Thursday, September 13, 2012

THAI INSPIRED LETTUCE WRAPS


beautiful Bib lettuce for wrapping


INGREDIENTS:

1 cup red lentils, cook and set aside

1/2 tsp. fresh ginger, minced
1 tsp. dried lemongrass
juice of 1/2 lime
1/2 tsp. garlic chili sauce
1/2 Tbsp. peanut oil
1/2 Tbsp. sesame oil
1 Tbsp. soy sauce
1 Tbsp. agave nectar
1/2 tsp. Thai basil (or regular)
black pepper to taste

1 large onion
2 cloves garlic
1 lb. baby portobello mushrooms, cut in half then into thirds
2 cups shredded kale
small amount of veggie stock


DIRECTIONS:

In a bowl mix all of the sauce ingredients tog. and let marinate for at least half an hour.

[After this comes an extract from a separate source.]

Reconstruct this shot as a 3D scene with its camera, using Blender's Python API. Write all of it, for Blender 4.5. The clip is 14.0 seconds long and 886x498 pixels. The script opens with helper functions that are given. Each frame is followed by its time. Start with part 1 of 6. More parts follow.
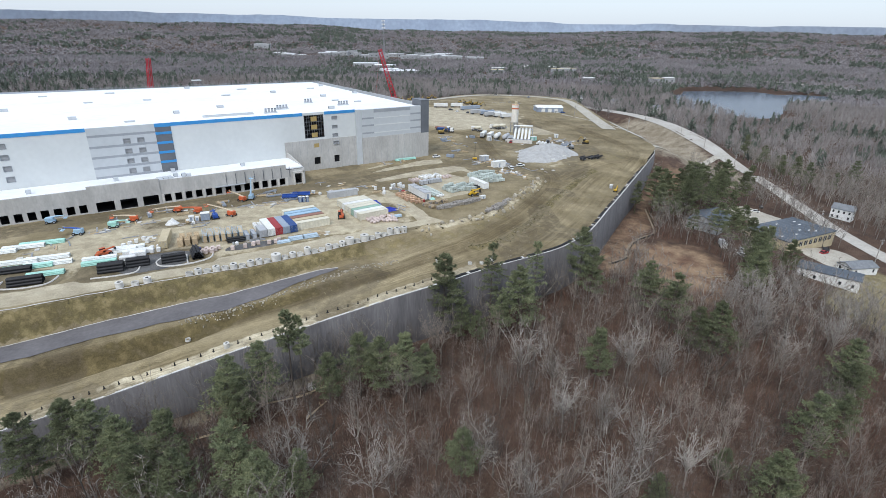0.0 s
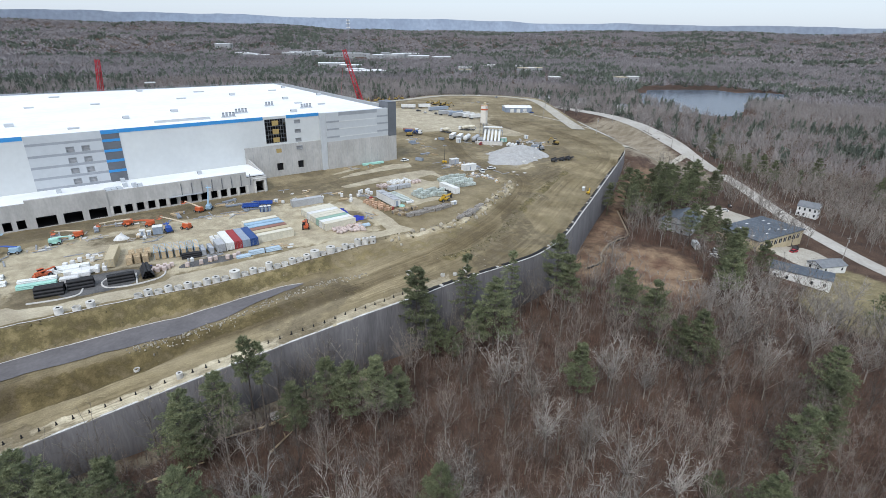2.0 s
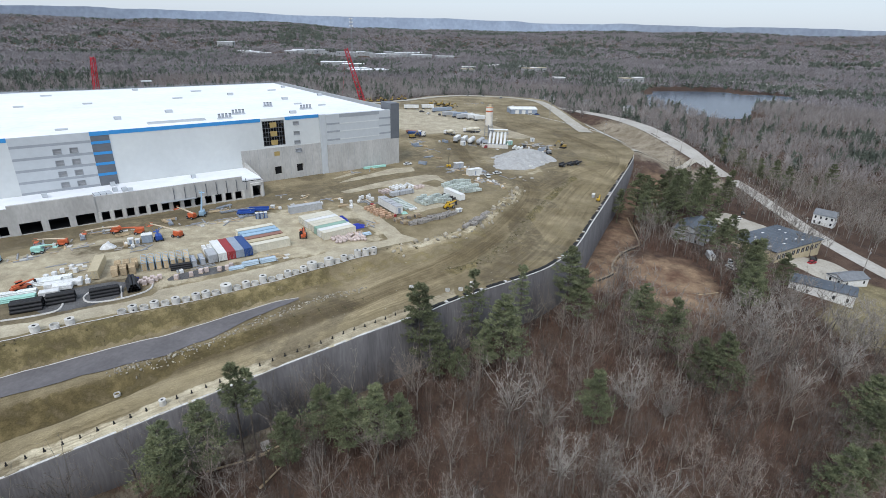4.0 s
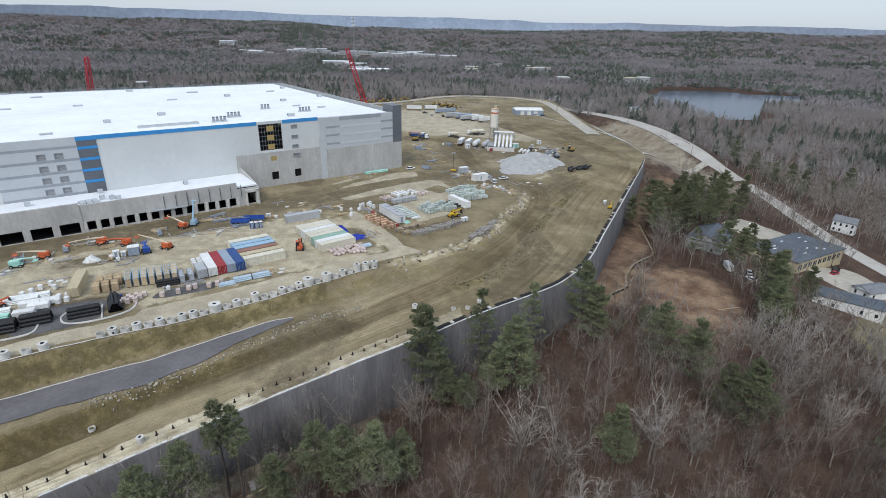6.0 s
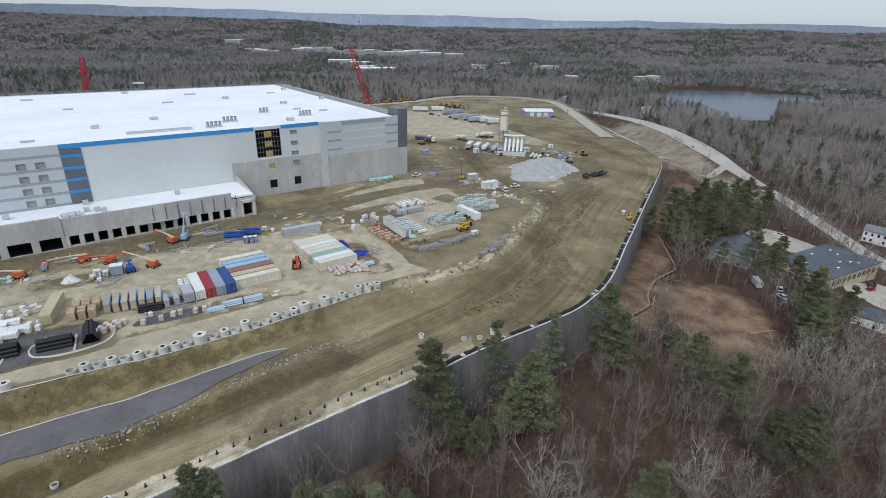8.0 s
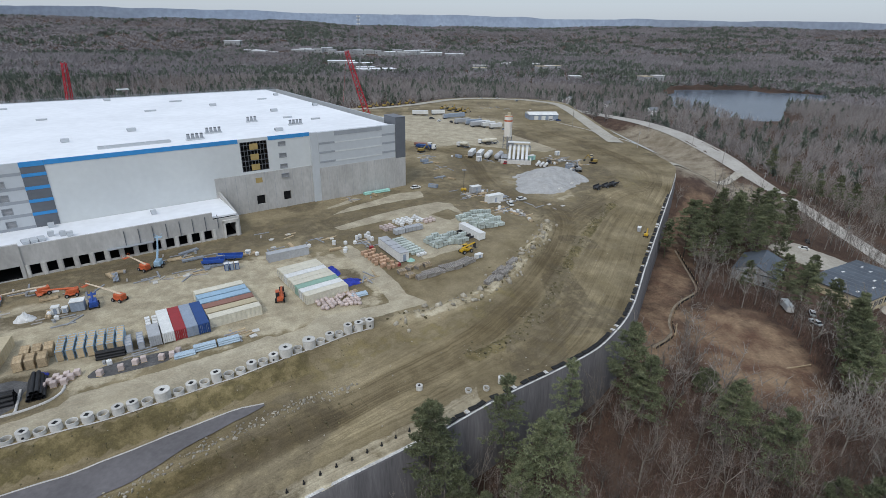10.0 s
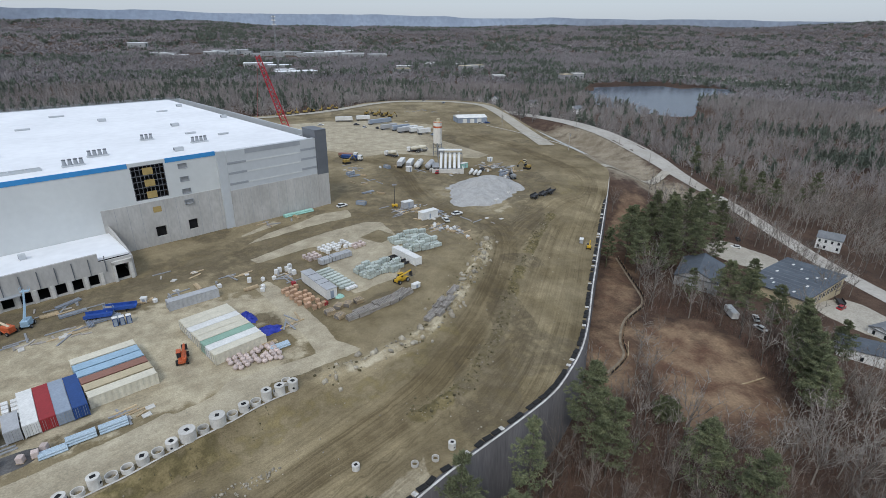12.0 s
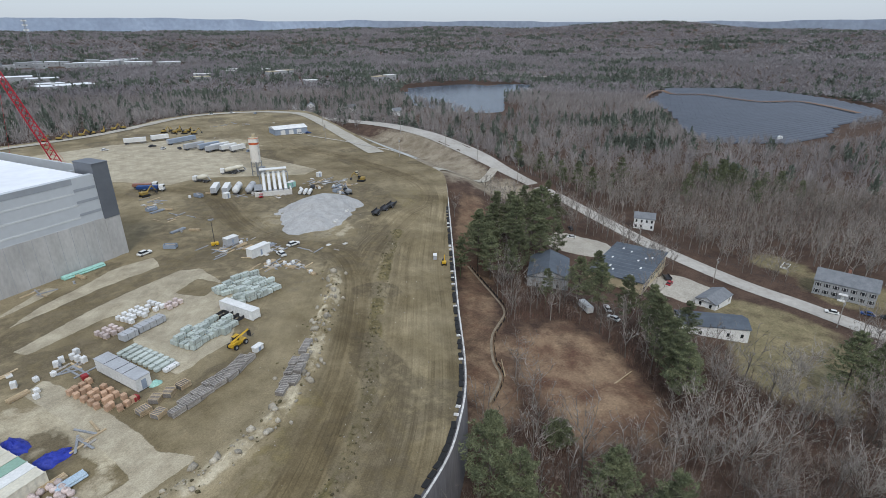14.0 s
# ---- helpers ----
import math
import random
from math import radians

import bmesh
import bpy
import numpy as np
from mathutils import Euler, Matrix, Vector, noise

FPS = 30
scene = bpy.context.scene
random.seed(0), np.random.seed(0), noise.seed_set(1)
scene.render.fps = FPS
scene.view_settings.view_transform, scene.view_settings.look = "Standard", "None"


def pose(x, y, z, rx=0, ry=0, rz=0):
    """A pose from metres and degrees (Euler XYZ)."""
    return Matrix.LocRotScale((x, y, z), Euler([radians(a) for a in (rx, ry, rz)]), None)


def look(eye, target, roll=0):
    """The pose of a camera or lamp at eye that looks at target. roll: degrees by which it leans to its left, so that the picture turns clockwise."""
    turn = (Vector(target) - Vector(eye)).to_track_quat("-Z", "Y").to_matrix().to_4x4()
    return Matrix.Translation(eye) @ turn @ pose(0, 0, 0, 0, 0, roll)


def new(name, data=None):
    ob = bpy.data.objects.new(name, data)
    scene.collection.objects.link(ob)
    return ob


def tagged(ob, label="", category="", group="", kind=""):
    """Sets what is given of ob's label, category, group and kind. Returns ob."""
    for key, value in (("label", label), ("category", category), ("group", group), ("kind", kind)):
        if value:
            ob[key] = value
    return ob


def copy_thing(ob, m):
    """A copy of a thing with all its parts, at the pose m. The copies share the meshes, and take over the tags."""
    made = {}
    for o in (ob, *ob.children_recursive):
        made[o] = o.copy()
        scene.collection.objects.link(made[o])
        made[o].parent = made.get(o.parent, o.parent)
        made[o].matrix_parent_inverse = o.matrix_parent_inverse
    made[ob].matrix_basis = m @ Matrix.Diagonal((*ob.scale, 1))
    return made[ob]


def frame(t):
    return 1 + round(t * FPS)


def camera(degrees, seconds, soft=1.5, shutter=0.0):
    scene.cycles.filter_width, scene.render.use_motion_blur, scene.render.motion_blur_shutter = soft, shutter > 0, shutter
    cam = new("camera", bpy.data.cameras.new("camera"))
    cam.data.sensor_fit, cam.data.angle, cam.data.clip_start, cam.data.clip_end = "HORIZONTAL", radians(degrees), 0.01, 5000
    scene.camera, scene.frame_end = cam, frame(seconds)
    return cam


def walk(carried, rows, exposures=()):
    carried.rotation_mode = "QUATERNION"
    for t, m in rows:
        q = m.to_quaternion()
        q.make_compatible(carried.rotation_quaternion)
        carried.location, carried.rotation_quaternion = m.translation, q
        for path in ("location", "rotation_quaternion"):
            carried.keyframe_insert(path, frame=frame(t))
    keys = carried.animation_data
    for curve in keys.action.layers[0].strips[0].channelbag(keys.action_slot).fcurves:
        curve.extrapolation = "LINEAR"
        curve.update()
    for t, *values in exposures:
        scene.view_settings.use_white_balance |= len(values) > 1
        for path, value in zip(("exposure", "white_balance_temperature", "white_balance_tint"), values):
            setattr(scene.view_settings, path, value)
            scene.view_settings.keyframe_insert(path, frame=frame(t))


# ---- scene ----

Meanwhile, in a lg. skillet, saute the onion in veggie stock.  When semi-cooked, add the mushrooms and garlic and cook till finished and not much liquid remains.  Add the kale and cook about 3 to 5 minutes or until wilted.  Add the lentils.  Combine.

Add the marinated liquid at the end, stir to heat and cook the garlic. 

Take a piece of bib lettuce and spoon 1 Tbsp. of the mushroom mixture into the center.  Top with green onions if desired.